Human Rights Watch has also documented several cases of children killed while playing on the roofs of their homes. On January 4, the day before Mo’men Allaw was killed, an Israeli drone fired a missile at two children playing on the roof of a two-story home in downtown Gaza City, killing Mahmoud Mashharawi, 12, and Ahmed Subayh, 16. Mahmoud’s brother Ashraf, 30, a cameraman who has worked with Britain’s Channel 4 television, rushed to the hospital in time to watch his brother die on the operating table.
A few hours later, five children from the al-Habbash family who were on the roof of their home in the al-Shaaf neighborhood were struck by a drone-fired missile, killing 10-year-old Shadhar and 12-year-old Isra. Two of their teenage siblings each lost both of their legs. “We keep chickens on the roof, and the kids were feeding them and playing,” their father, Muhammad, a science teacher at an UNRWA school, told us. After the ambulances evacuated his children, he said, he collected pieces of their skin and flesh from the roof.

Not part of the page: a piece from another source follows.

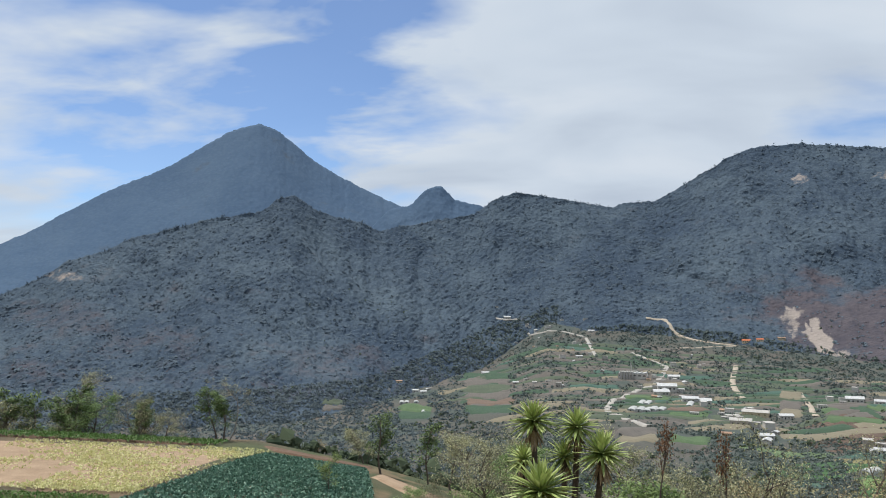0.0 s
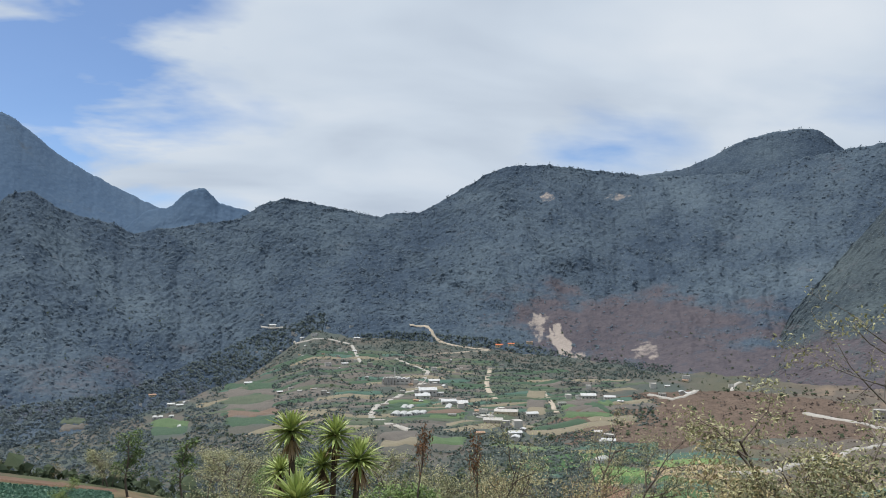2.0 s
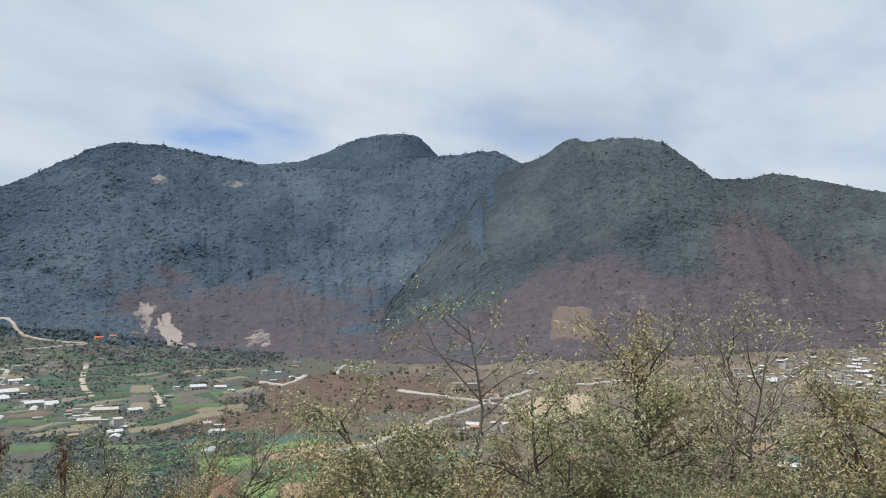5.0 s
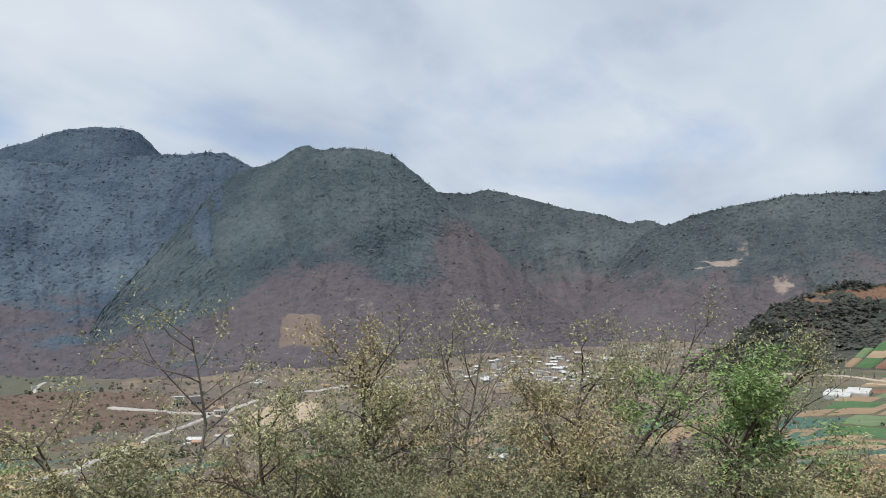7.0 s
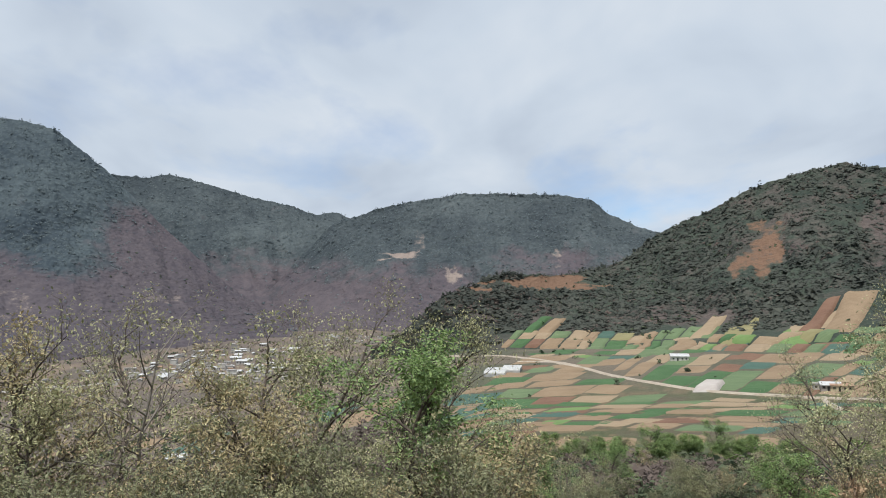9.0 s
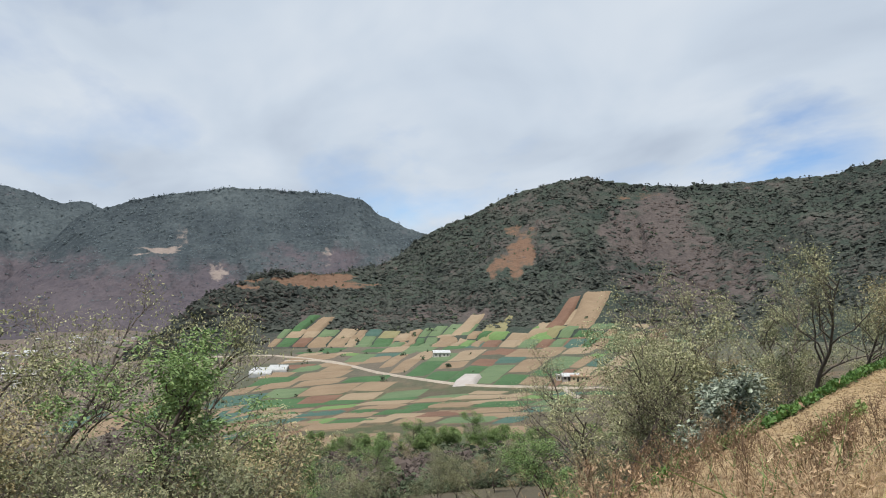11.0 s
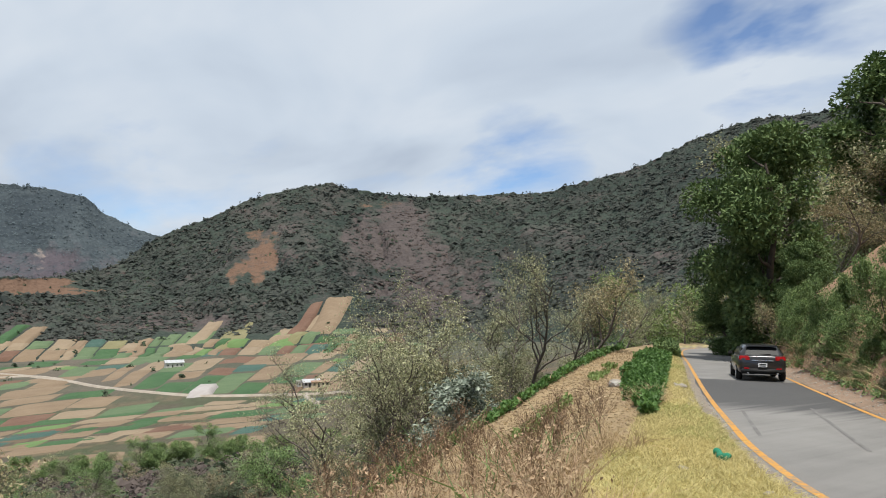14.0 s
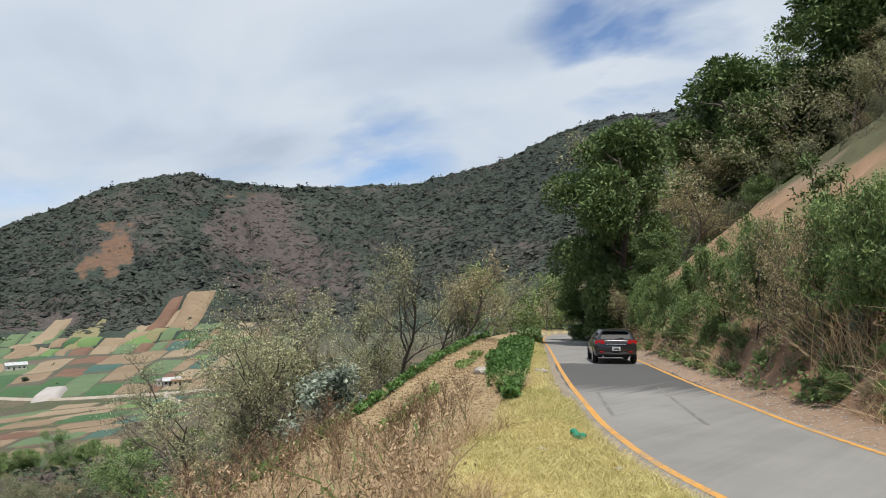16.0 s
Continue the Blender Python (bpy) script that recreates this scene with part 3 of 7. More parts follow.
# ---- building helpers ----
def mesh_object(name, co, faces, mat, parent=None, label="", smooth_shade=False):
    """A mesh from arrays: faces is an (n, 3) or (n, 4) array, or a list of such arrays."""
    me = bpy.data.meshes.new(name)
    blocks = faces if isinstance(faces, list) else [faces]
    blocks = [np.asarray(b) for b in blocks if len(b)]
    loops = np.concatenate([b.ravel() for b in blocks])
    sizes = np.concatenate([np.full(len(b), b.shape[1]) for b in blocks])
    me.vertices.add(len(co))
    me.vertices.foreach_set("co", np.asarray(co, dtype=np.float32).ravel())
    me.loops.add(len(loops))
    me.loops.foreach_set("vertex_index", loops.astype(np.int32))
    me.polygons.add(len(sizes))
    me.polygons.foreach_set("loop_start", np.concatenate([[0], np.cumsum(sizes)[:-1]]).astype(np.int32))
    me.polygons.foreach_set("use_smooth", np.full(len(sizes), smooth_shade))
    me.update(calc_edges=True)
    me.materials.append(mat)
    ob = new(name, me)
    if parent:
        ob.parent = parent
    if label:
        ob["label"] = label
    return ob


def part(name, bm, mat, parent=None, label="", flat=True):
    """Links a bmesh as one mesh object under a thing or a part."""
    me = bpy.data.meshes.new(name)
    bmesh.ops.recalc_face_normals(bm, faces=bm.faces)
    for f in bm.faces:
        f.smooth = not flat
    bm.to_mesh(me)
    bm.free()
    me.materials.append(mat)
    ob = new(name, me)
    if parent:
        ob.parent = parent
    if label:
        ob["label"] = label
    return ob


def box(bm, size, at=(0, 0, 0), turn=None, bevel=0.0):
    m = Matrix.Translation(at) @ (turn or Matrix()) @ Matrix.Diagonal((*size, 1))
    made = bmesh.ops.create_cube(bm, size=1, matrix=m)["verts"]
    if bevel:
        edges = list({e for v in made for e in v.link_edges})
        bmesh.ops.bevel(bm, geom=edges, offset=bevel, segments=2, affect="EDGES")
    return bm


def rod(bm, a, b, r0, r1=None, sides=6):
    a, b = Vector(a), Vector(b)
    m = Matrix.Translation((a + b) / 2) @ (b - a).to_track_quat("Z", "Y").to_matrix().to_4x4()
    bmesh.ops.create_cone(bm, cap_ends=True, segments=sides, radius1=r0, radius2=r0 if r1 is None else r1, depth=(b - a).length, matrix=m)
    return bm


def place(az, d, lift=0.0):
    """A point on the ground by azimuth and distance from the eye."""
    x, y = d * math.sin(radians(az)), d * math.cos(radians(az))
    return x, y, float(land(np.array([x]), np.array([y]))[0]) + lift


class Geo:
    """Gathers tubes into one mesh."""

    def __init__(self):
        self.co, self.quads, self.tris, self.n = [], [], [], 0

    def tube(self, pts, radii, sides):
        pts, radii = np.asarray(pts, float), np.asarray(radii, float)
        t = np.gradient(pts, axis=0)
        t /= np.linalg.norm(t, axis=1)[:, None] + 1e-9
        ref = np.array([0.31, 0.17, 0.93]) if abs(t[0, 2]) < 0.8 else np.array([0.93, 0.17, 0.31])
        a = np.cross(t, ref)
        a /= np.linalg.norm(a, axis=1)[:, None] + 1e-9
        b = np.cross(t, a)
        w = np.arange(sides) * 2 * np.pi / sides
        ring = pts[:, None] + radii[:, None, None] * (np.cos(w)[None, :, None] * a[:, None] + np.sin(w)[None, :, None] * b[:, None])
        k = self.n + np.arange(len(pts) * sides).reshape(len(pts), sides)
        k2 = np.roll(k, -1, axis=1)
        self.quads.append(np.stack([k[:-1], k2[:-1], k2[1:], k[1:]], -1).reshape(-1, 4))
        self.co.append(ring.reshape(-1, 3))
        self.n += len(pts) * sides

    def object(self, name, mat, parent=None, label=""):
        return mesh_object(name, np.concatenate(self.co), np.concatenate(self.quads), mat, parent, label, True)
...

That Israel’s drones essentially treated anyone on a Gaza rooftop as a target was apparent most of all to its own soldiers. “They told us not to go up on the roofs because everyone who goes up on the roof is going to be taken out,” an IDF medic stationed in the Zaytoun area on the outskirts of Gaza City during the campaign told Human Rights Watch. His comrades made clear, he said, that if he went up on the roof of a Palestinian home, “somebody from the air will take you down.”

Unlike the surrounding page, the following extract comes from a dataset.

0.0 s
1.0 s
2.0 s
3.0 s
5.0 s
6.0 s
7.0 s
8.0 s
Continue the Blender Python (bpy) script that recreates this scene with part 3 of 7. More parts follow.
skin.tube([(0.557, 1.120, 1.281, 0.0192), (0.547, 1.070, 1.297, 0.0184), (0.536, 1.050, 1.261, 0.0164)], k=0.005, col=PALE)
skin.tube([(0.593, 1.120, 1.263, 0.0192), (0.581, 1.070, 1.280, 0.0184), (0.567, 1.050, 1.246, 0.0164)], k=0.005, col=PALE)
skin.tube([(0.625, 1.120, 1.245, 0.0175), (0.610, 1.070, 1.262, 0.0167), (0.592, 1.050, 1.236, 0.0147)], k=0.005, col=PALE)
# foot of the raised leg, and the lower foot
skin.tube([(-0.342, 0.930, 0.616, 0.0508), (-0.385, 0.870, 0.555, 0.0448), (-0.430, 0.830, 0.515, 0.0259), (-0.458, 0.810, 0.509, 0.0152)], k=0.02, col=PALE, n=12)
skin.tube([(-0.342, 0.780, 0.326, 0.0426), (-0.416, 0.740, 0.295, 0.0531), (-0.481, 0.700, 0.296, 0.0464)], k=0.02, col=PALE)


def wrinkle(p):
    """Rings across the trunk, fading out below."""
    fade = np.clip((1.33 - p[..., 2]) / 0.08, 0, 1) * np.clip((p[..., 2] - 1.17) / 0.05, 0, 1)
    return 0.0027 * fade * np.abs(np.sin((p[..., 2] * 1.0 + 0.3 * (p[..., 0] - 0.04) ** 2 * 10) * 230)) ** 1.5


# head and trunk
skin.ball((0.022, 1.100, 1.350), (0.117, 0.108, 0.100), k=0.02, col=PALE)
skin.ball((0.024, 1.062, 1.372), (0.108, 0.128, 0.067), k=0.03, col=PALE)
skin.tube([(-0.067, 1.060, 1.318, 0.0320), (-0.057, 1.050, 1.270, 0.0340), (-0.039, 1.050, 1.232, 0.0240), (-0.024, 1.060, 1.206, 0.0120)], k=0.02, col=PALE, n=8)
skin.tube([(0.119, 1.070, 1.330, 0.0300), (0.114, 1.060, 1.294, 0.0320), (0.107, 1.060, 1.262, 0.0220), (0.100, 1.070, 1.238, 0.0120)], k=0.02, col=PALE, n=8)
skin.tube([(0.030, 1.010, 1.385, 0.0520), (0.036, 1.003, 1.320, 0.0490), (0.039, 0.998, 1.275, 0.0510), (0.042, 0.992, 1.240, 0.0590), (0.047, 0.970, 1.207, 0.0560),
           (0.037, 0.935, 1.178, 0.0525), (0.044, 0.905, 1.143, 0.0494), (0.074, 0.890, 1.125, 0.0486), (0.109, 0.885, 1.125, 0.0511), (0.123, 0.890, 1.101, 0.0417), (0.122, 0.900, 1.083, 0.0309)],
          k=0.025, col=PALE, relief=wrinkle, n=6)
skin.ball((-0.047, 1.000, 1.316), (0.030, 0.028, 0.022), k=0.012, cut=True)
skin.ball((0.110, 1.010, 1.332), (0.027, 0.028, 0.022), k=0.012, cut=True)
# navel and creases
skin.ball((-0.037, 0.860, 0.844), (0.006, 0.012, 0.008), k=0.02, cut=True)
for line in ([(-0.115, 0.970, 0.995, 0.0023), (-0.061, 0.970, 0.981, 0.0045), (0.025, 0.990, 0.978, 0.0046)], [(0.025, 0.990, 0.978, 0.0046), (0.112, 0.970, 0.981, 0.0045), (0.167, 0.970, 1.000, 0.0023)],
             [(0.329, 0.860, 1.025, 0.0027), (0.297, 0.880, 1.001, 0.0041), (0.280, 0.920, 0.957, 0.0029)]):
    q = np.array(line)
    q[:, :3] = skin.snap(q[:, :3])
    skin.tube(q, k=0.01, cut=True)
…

However indiscriminately they may have struck, IDF drones probably killed fewer civilians than old-fashioned weapons such as artillery and tank shells during the recent military campaign.
No weapon better symbolizes Israel’s indirect occupation of the Gaza Strip. Since removing its military bases and settlers from Gaza in 2005, Israel has disclaimed any responsibility as an occupying power for the well-being of Gaza’s populace. But even without permanent garrisons, Israel continues to control Gaza’s economy and infrastructure, from its borders and airspace to its power grid and monetary policy. The Israeli blockade of Gaza, tightened in mid-2007 after Hamas took over Palestinian Authority institutions, has created immense hardships on Gaza’s civilian population. And just as Israel’s control of Gaza’s borders allows it to dictate from a safe distance what Gazans can eat, whether they can turn on their lights and what kinds of medical treatment are available to them, drones give Israel the ability to carry out targeted attacks without having to risk “boots on the ground.”
Under the laws of war, Israel remains a belligerent force and an occupier in Gaza, and its actions are accordingly regulated by two sets of rules: one for how it may fight and another for ensuring the welfare of the population. Israel uses its drones to pay lip service to the first set of duties and its embargo to wash its hands of the latter. In short, it seeks indefinite control without responsibility. The facts, however, tell a starkly different story: that neither remote-control weapons nor remote-control occupations equal more justice or less bloodshed.